A Netflix acostumou mal o espectador. Quando estreia uma temporada de Stranger Things, ou de Glow, ou ainda de 13 Reasons Why, o fã ou interessado mais efusivo, se estiver de férias ou com pouco trabalho (ou mesmo sem trabalho, pois a situação não está fácil), pode ver todos os episódios de uma tacada só, aproveitando-se melhor do fluxo de acontecimentos e do conhecimento que terá de cada personagem.
Na época de ouro das séries americanas, mais ou menos do final da década de 1990 ao final da década passada, os episódios eram exibidos semanalmente, e havia uma grande expectativa para saber de algum desenlace da trama e da continuação de alguns casos que aconteciam com os personagens.

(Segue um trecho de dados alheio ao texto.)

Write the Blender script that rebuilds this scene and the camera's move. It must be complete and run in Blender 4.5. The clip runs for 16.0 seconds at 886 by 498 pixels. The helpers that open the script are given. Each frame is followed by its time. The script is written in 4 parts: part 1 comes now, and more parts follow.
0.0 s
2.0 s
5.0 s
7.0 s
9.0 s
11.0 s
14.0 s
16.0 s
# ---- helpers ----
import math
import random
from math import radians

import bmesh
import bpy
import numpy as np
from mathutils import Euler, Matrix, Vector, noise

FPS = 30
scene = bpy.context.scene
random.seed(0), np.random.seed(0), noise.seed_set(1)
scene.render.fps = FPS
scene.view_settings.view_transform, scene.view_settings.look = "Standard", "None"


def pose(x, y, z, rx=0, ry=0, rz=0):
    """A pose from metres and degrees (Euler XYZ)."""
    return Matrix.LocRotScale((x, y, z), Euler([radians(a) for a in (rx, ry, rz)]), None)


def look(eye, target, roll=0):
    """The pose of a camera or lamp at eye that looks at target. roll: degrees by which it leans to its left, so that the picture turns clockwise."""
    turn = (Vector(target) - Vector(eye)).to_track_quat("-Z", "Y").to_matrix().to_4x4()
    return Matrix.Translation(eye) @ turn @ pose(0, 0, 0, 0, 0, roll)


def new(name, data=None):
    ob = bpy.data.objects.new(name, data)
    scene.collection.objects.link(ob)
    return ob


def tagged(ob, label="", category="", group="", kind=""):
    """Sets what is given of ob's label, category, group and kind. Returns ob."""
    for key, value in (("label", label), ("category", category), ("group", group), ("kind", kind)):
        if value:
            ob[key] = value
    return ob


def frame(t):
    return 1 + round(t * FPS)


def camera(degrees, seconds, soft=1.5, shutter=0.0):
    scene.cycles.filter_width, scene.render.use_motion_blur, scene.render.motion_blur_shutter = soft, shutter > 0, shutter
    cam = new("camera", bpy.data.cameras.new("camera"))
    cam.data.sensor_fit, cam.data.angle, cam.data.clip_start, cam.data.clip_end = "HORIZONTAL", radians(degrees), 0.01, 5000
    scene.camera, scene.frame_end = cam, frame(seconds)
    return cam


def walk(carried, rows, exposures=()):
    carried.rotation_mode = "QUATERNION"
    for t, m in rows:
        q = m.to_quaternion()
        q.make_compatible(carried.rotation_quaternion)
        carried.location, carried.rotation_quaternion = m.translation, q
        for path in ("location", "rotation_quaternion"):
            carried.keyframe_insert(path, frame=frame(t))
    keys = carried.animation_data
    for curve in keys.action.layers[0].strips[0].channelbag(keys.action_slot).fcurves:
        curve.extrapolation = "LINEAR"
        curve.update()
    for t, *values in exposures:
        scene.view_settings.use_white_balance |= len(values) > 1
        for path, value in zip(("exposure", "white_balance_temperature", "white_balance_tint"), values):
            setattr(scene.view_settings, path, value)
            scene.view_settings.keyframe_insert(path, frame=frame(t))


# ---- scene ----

Hoje, o espectador pode ver Família Soprano (1999-2007), Mad Men (2007-2015) ou Breaking Bad (2008-2012), todas disponíveis em serviços de streaming (HBO no primeiro caso, Netflix nos dois outros), muito mais rapidamente, beneficiado pela possibilidade de ver três, cinco, oito ou até mais episódios de uma só vez. É possível, por exemplo, ver as sete temporadas do excelente Mad Men em um feriadão prolongado.
O espectador que o fizer, estranhará que alguns acontecimentos marcantes, como por exemplo o enfrentamento de Don Draper com Duck Philips no final da segunda temporada, é resolvido sem que tenhamos visto inteiramente. Ele é relatado, em diálogos e resumidamente, em episódios da terceira temporada, como se um personagem lembrasse ao outro da grande vitória de Draper na queda de braço corporativa. O que aconteceu é basicamente um grande acerto entre os compradores da Sterling Cooper e os sócios que dão nome à pequena empresa, no qual Draper é beneficiado em favor de Philips. Isso, contudo, nos é quase que inteiramente sonegado, apesar de intuirmos o que irá acontecer após a cartada única do protagonista.
Da mesma forma, existe uma estrutura muito burilada para fazer com que cada episódio tenha seu valor individual, sua unidade específica, mesmo que esteja quase sempre atrelado a acontecimentos de episódios anteriores. A lógica é semelhante a das séries de longas de sucesso, apostando que o espectador não esquecerá tão facilmente, após uma semana, alguns acontecimentos da trama.
Claro, isso é mais fácil de acontecer com uma série muito bem construída, dirigida e interpretada como Mad Men. Se pegarmos séries mais apelativas como 13 Reasons Why, ou mesmo as mais vibrantes como Stranger Things, é possível que a coisa não funcione tão bem se o espectador não possa fazer uma maratona, ou ver ao menos um episódio por dia. Essas séries são mais esquecíveis.
Veremos, então, como a nova série do universo Star Wars se sairá no esquema antigo de veiculação. Esse universo tem um poder incalculável. Ainda assim, The Mandalorian será um grande (diria até perigoso) teste para a ansiedade do espectador.